ANNAJOY DAVID It’s a really hard question to answer why Labour lost the election. A lot of the people who were particularly badly affected by Thatcherism were not registered or didn’t vote. They were still completely disenfranchised and disconnected. There’s not just one answer. The country’s mindset was not ready enough to move on to something new. There was also a really hostile media. But the youth vote of Labour did go up drastically. That is a fact.

TINY FENNIMORE It was a bitter moment for us all but more young people voted, which was the main thing Annajoy and I were banging on about. And there was a 7 per cent swing amongst eighteen- to twenty-four-year-olds to Labour which people like the press office and Larry Whitty credited to Red Wedge. We were getting closer to our goal. But even if Labour had got a 7 per cent swing everywhere we still wouldn’t have won the election. And after ’87 there was an incremental swing in the youth vote until Blair got in.

NEIL KINNOCK It may be true that more kids voted Tory but people who are made to feel insecure do not naturally or necessarily swing to the left. The whole of history will show you that those people cling onto Nurse and are naturally more Conservative for fear of something worse, unless they get really bloody angry. What appears to be the appealing stability of having people in charge who are ‘born to rule’, they learn, is a fallacy. The other factor is, whilst the youth element was very high it never affected the majority, so those who were in occupations felt that they had a vested interest in maintaining the existing order.

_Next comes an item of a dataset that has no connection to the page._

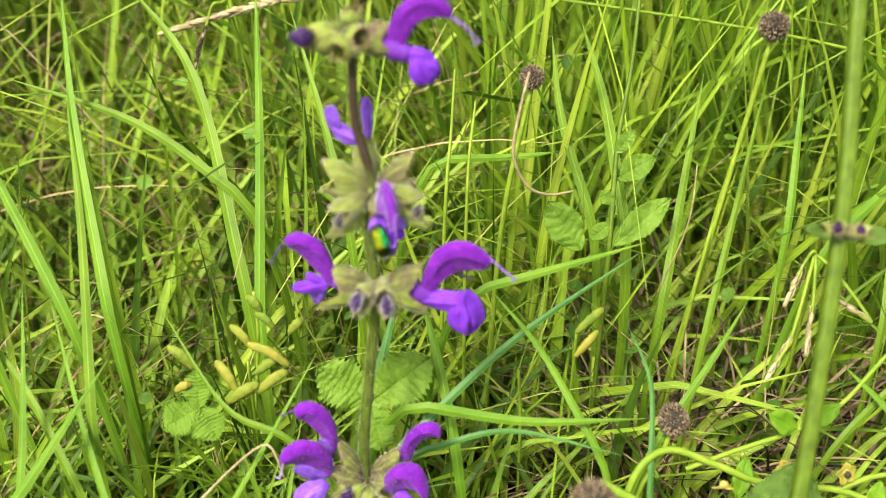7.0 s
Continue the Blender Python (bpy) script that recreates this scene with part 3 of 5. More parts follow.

ANGELA EAGLE Labour had a good campaign and people thought we ought to have done better but the Party had been split by the SDP and our collective nervous breakdown at the beginning of the decade. We didn’t reform the Party enough and we were up against a very slick, very well-funded, sophisticated PR machine with huge propaganda outlets. The Conservatives got another huge working majority and after the election had carte blanche to indulge in all of their bigotries. And that’s what happened.